1 carrrot – zanhoria

Garlic – ajo

1 tomato – tomate

1        Chorizo

100 gr  Serrano ham –  jamón serrano

1 onion – cebolla

Paprika – Pimentón dulce

100 bacon –  panceta

Olive oil – aceite de oliva

Saffron – azafrán

Salt – sal

Parsley – perejil

Water – agua

Bay leaf – laurel

Method

Put the chick peas into soak in warm water and salt the night before you make this dish. Wash the chick peas and put them in a pressure cooker with salt for about 15 minutes.

Meanwhile slice the Chorizo, ham and bacon and chop the onion, garlic and carrot. Grate or chop the tomato, peel the potatoes and cut them in half.

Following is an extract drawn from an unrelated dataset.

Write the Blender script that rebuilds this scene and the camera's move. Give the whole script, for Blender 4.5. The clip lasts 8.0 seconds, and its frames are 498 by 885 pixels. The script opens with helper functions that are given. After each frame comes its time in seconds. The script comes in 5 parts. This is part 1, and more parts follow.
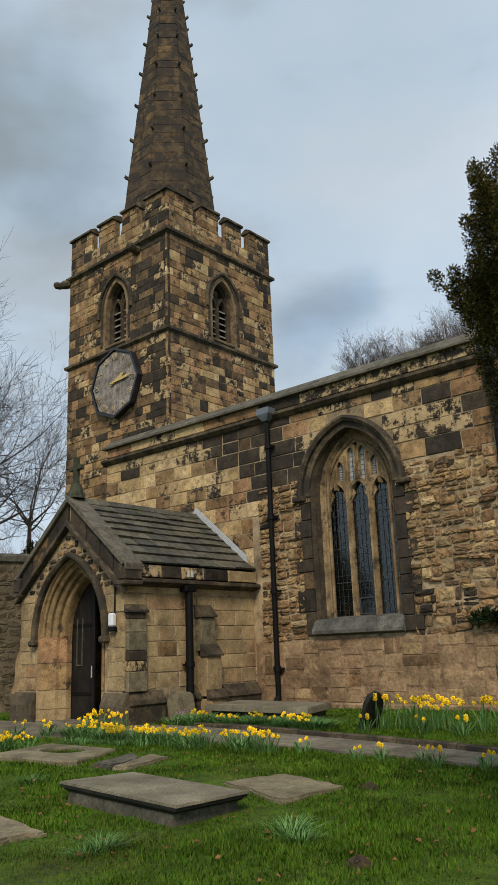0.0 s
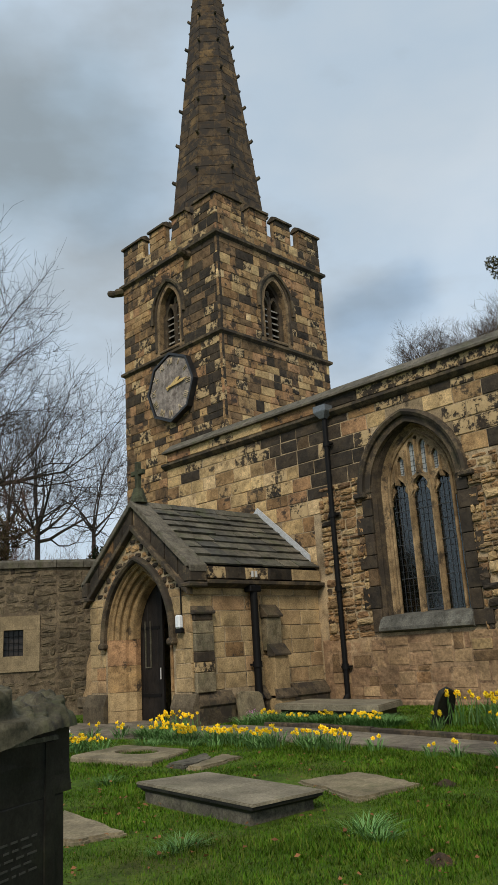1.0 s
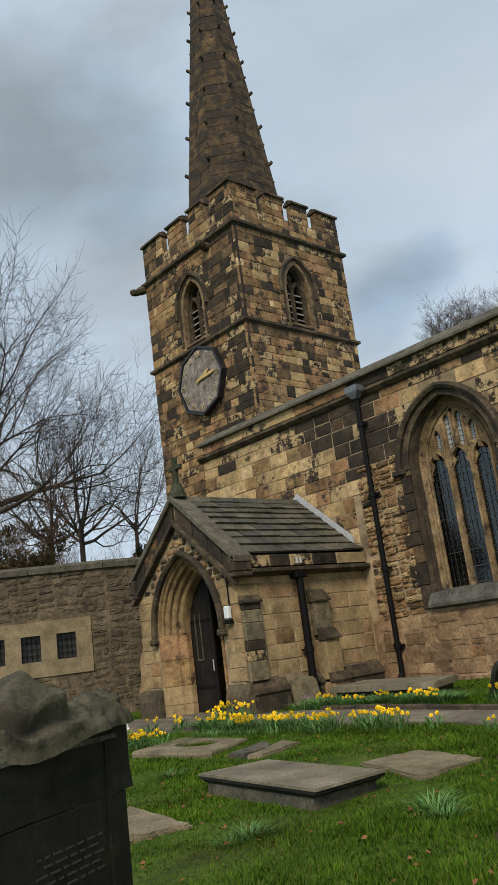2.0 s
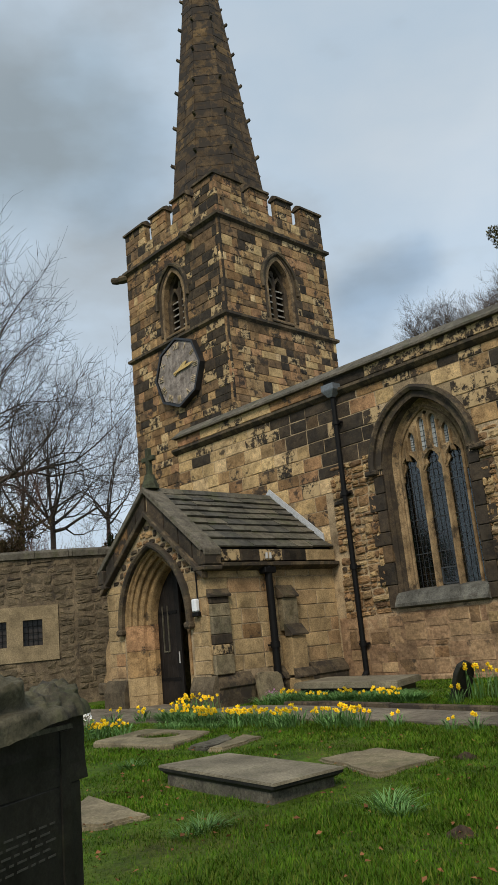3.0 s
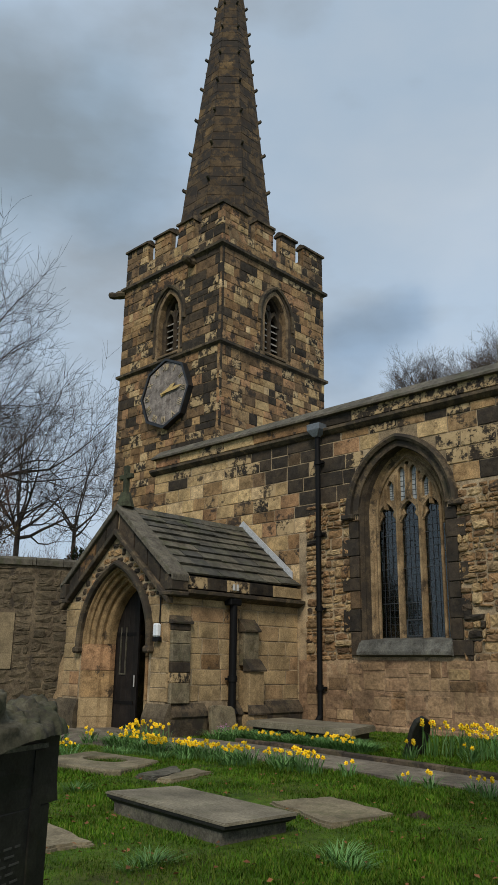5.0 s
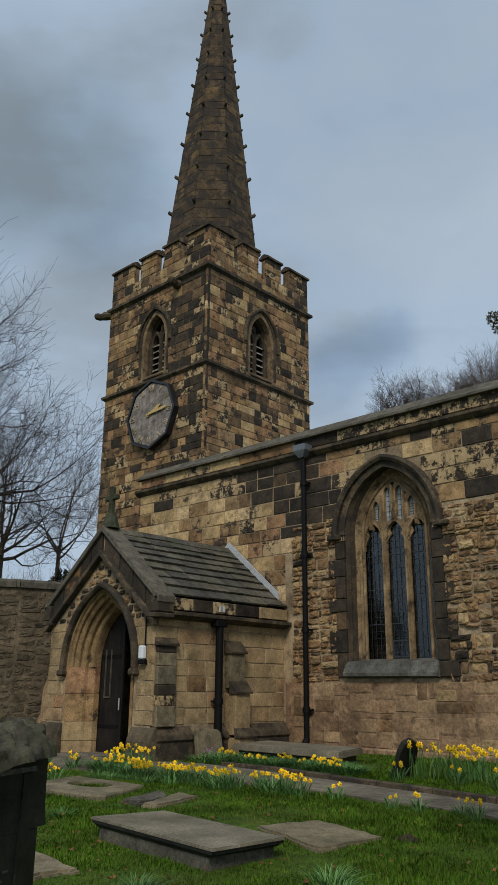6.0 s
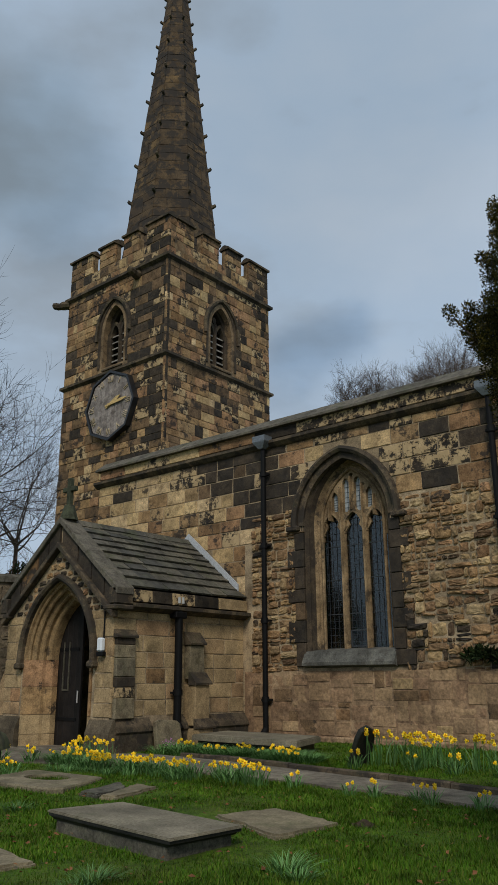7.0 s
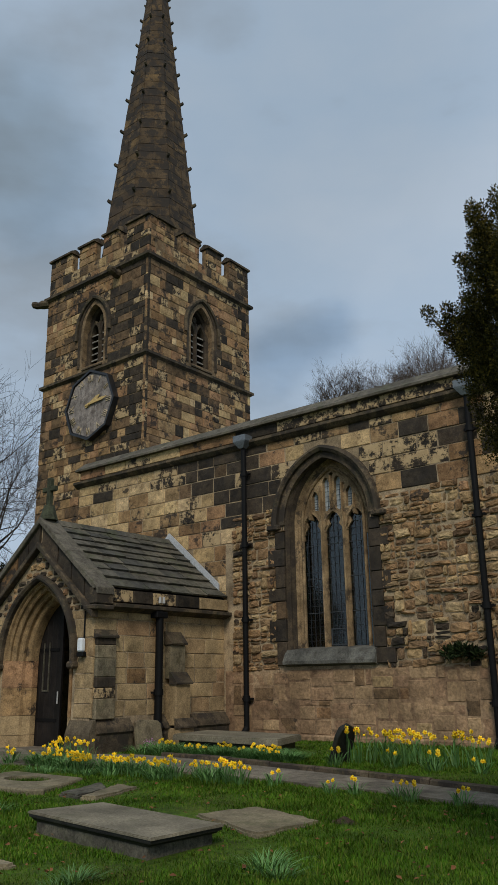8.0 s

Put a little oil in a pan and fry the Chorizo, ham and bacon. Scoop out with a slotted spoon and reserve and use the same oil to fry the garlic, carrot and the onion. When the onion is golden brown add the tomato and stir for several minutes over a medium flame until the tomato is well fried.

Fill a saucepan with enough water for the rice. Drain the chick peas and put them in the water with potato, bay leaf, salt, saffron and paprika. When the water boils add the rice and cook over a low heat for 25 minutes. When the rice is almost cooked add the tomato mixture and the fried meats to the pan and boil for a few minutes. Rest and serve.